TASK DESCRIPTION: Return the material exactly as supplied, apart from the pictures, which are omitted.

===== COLLECTED DATA

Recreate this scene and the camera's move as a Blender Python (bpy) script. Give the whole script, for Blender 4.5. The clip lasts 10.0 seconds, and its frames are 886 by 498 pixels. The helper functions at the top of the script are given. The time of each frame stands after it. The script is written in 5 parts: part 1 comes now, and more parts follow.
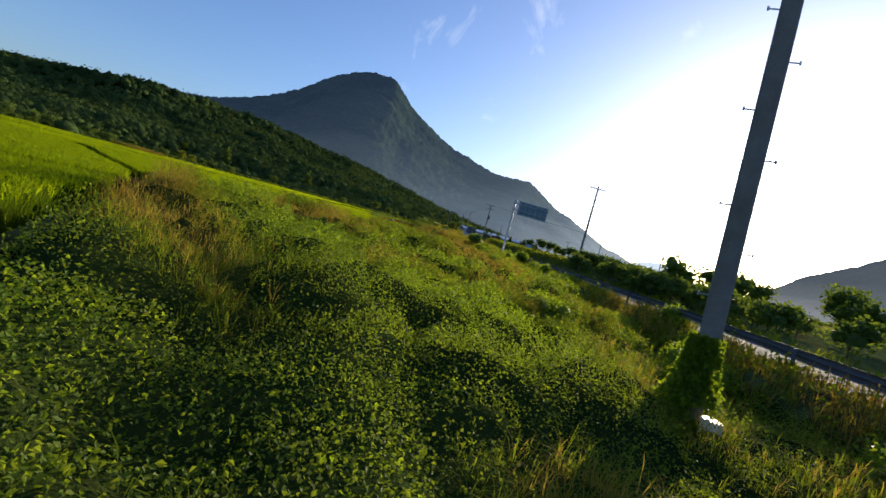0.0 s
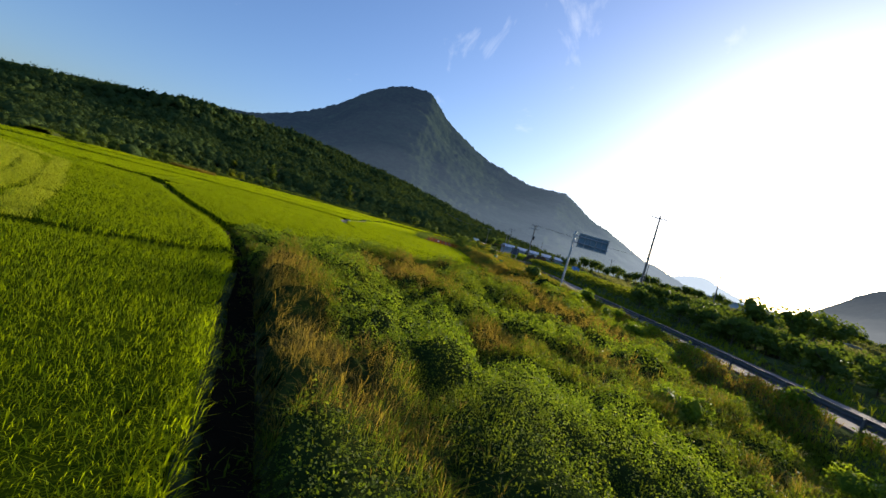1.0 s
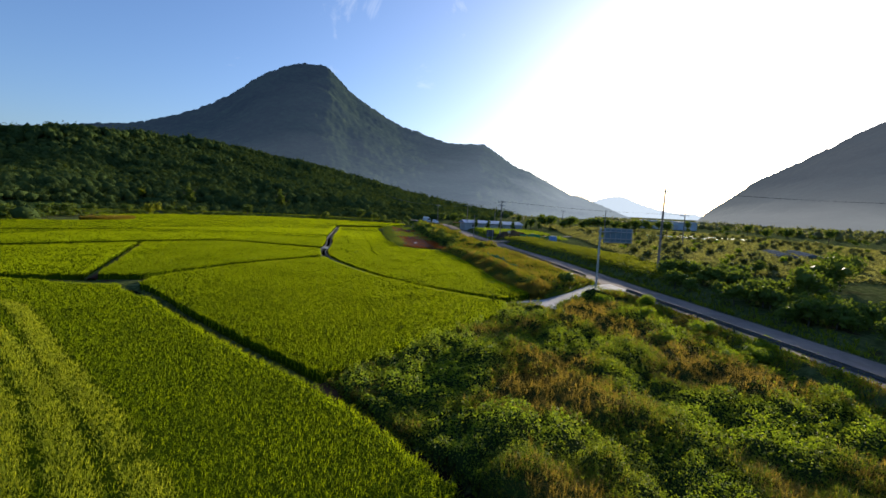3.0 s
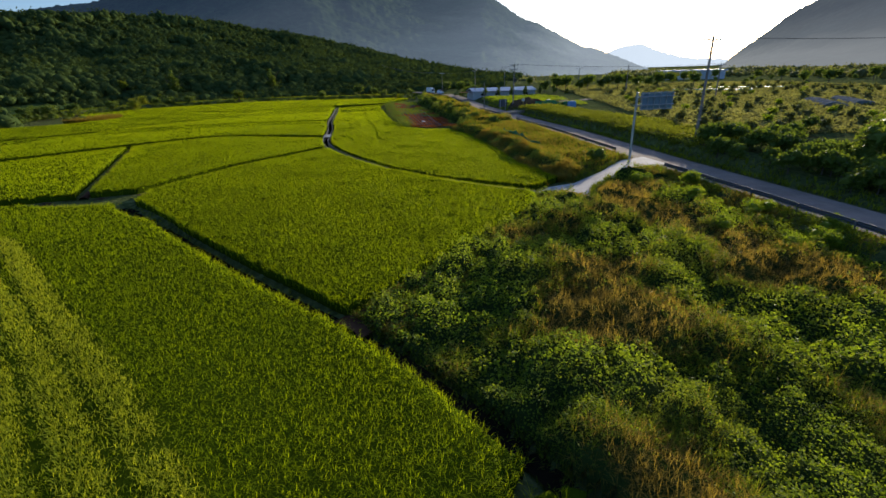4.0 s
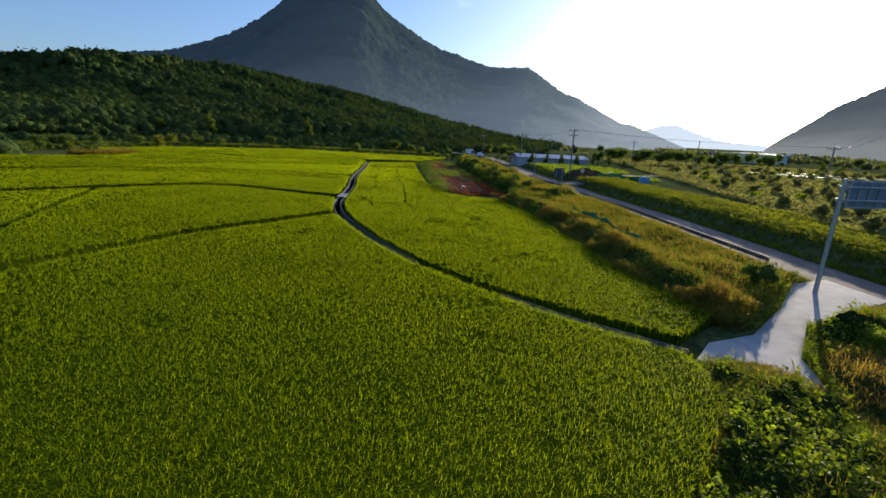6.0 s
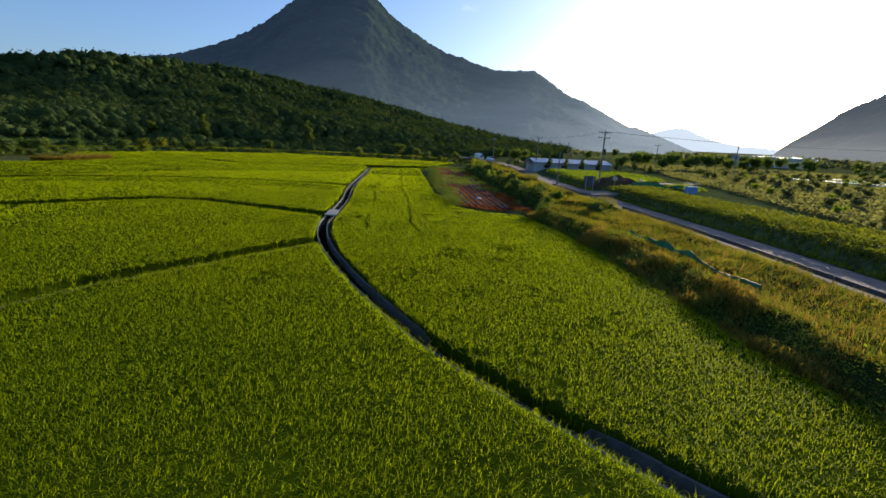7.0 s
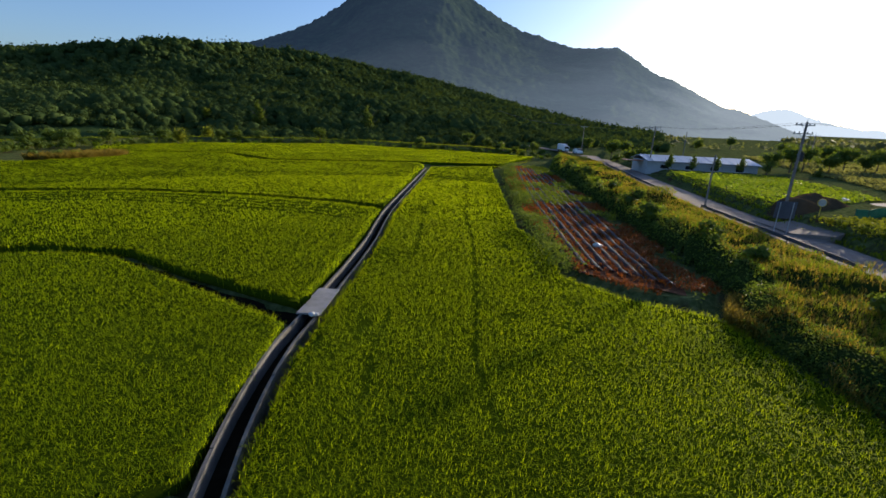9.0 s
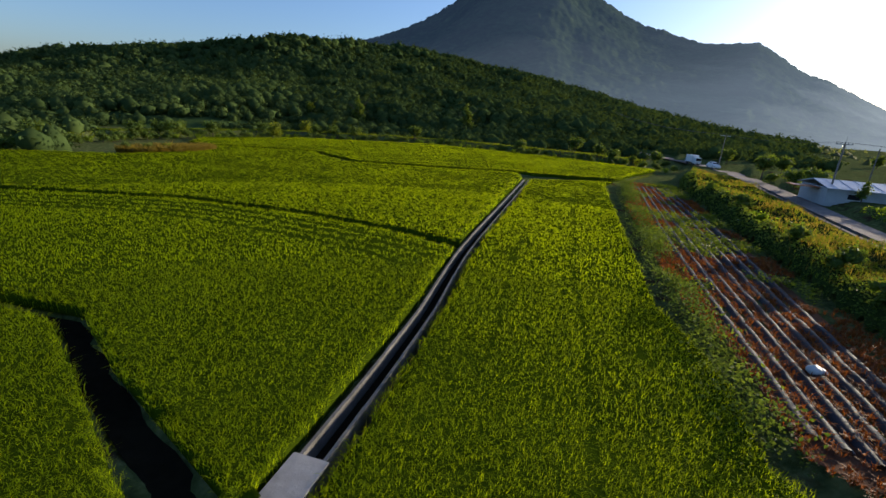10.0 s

==========

ANSWER IN FULL:
Recreate this scene and the camera's move as a Blender Python (bpy) script. Give the whole script, for Blender 4.5. The clip lasts 10.0 seconds, and its frames are 886 by 498 pixels. The helper functions at the top of the script are given. The time of each frame stands after it. The script is written in 5 parts: part 1 comes now, and more parts follow.
0.0 s
1.0 s
3.0 s
4.0 s
6.0 s
7.0 s
9.0 s
10.0 s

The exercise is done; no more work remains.